ZK: Let’s talk death. Is it not the punishment for sin? Certainly the sting is deadened with the suffering of Jesus, as he harkens the Psalmist, but death is still the end of what we know and the beginning of what we don’t know. It seems that we often spiritualize death so that it makes sense – souls without the tie to gravity – but Lewis, if we take The Great Divorce as an example, is really calling for something concrete – more real than the present shadows. Paul takes this tack as well. On our good days we might say this, but most of the time we are scared silly. No? How do we build a robust confidence about the solidity of the heavens?
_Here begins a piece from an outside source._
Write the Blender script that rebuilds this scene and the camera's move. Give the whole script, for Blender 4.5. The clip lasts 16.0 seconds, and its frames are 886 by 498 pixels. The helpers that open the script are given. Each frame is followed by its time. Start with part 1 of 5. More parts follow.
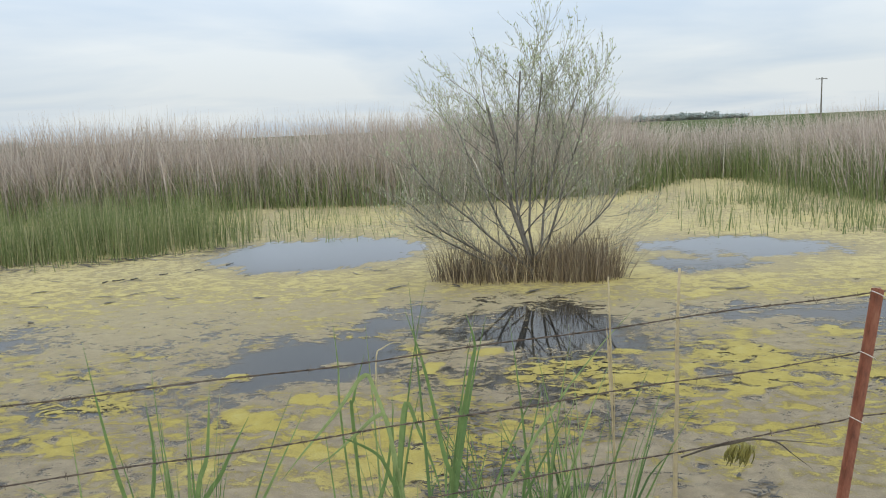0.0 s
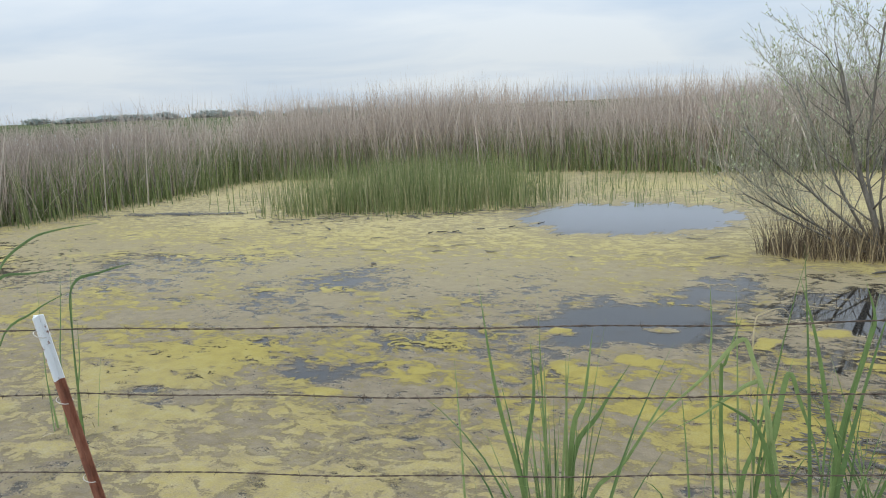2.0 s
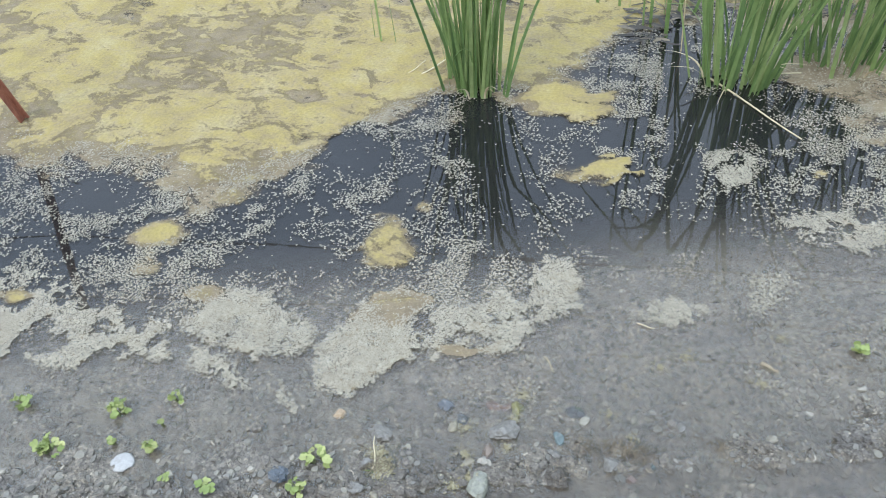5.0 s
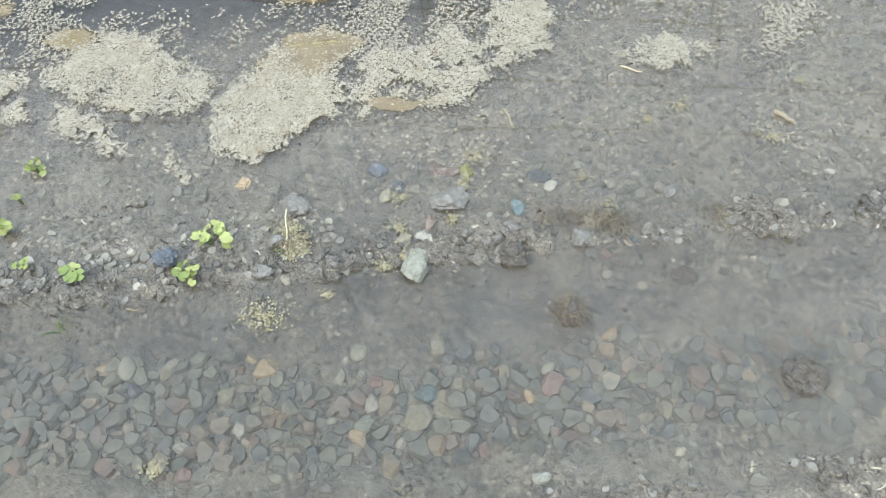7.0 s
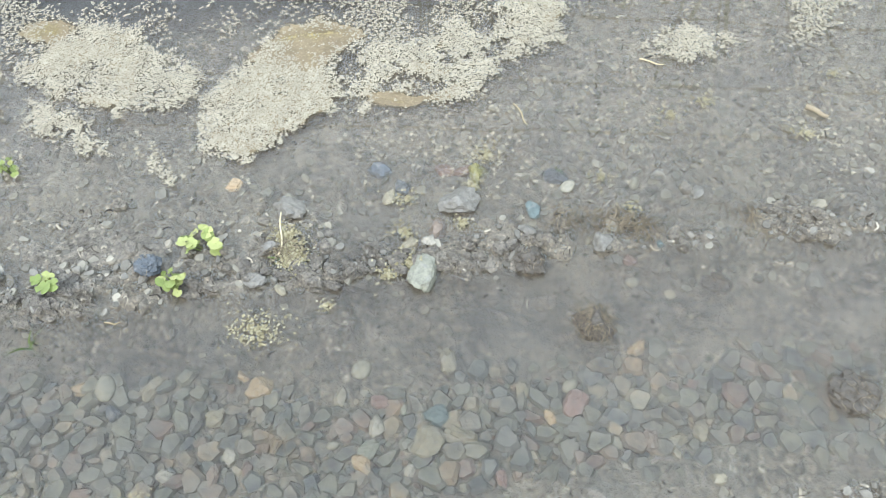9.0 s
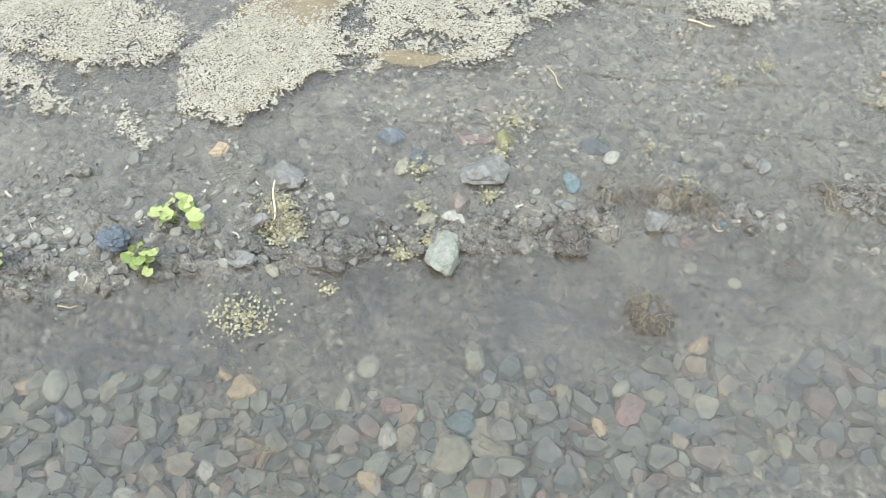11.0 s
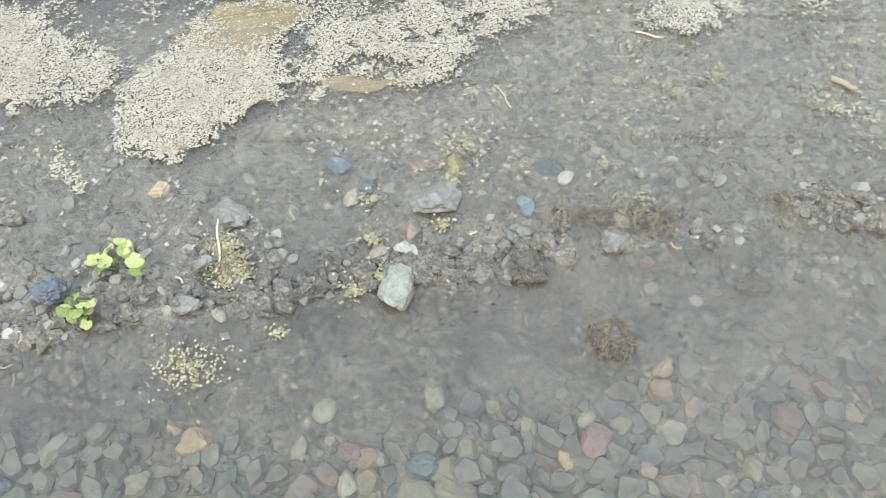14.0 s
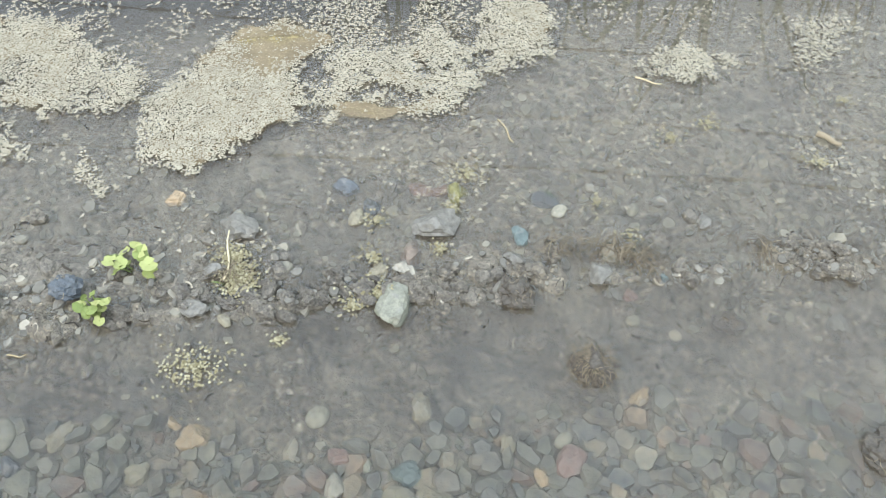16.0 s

PJS: Lewis believed that “we were not made for [death]; we know how it crept into our destiny as an intruder” (God in the Dock, 150). It is punishment for sin, but at the same time it is the path to a realm in which there is no sin or death. Death, Lewis says, is the passageway to the true home we have been longing for all our lives. It is “an important part” of the process of our perfection (Mere Christianity, bk. 4, chap.10). You’re right about our tendency to spiritualize death. It seems to me that one way to fight that tendency, and to rebuild confidence in the solidity of heaven, is by the images through which we try to conceptualize heaven. And Lewis provides very good help here, in The Great Divorce, yes, but also in The Last Battle. It offers an amazingly “solid” heaven, where colors are more vibrant than in our world, and tastes are exquisite. “It was a deeper country [than the old Narnia]: every rock and flower and blade of grass looked as if it meant more.” The images are so vivid and that “world” is so desirable that most readers say with Jewel the Unicorn, “I have come home at last! . . . I belong here.”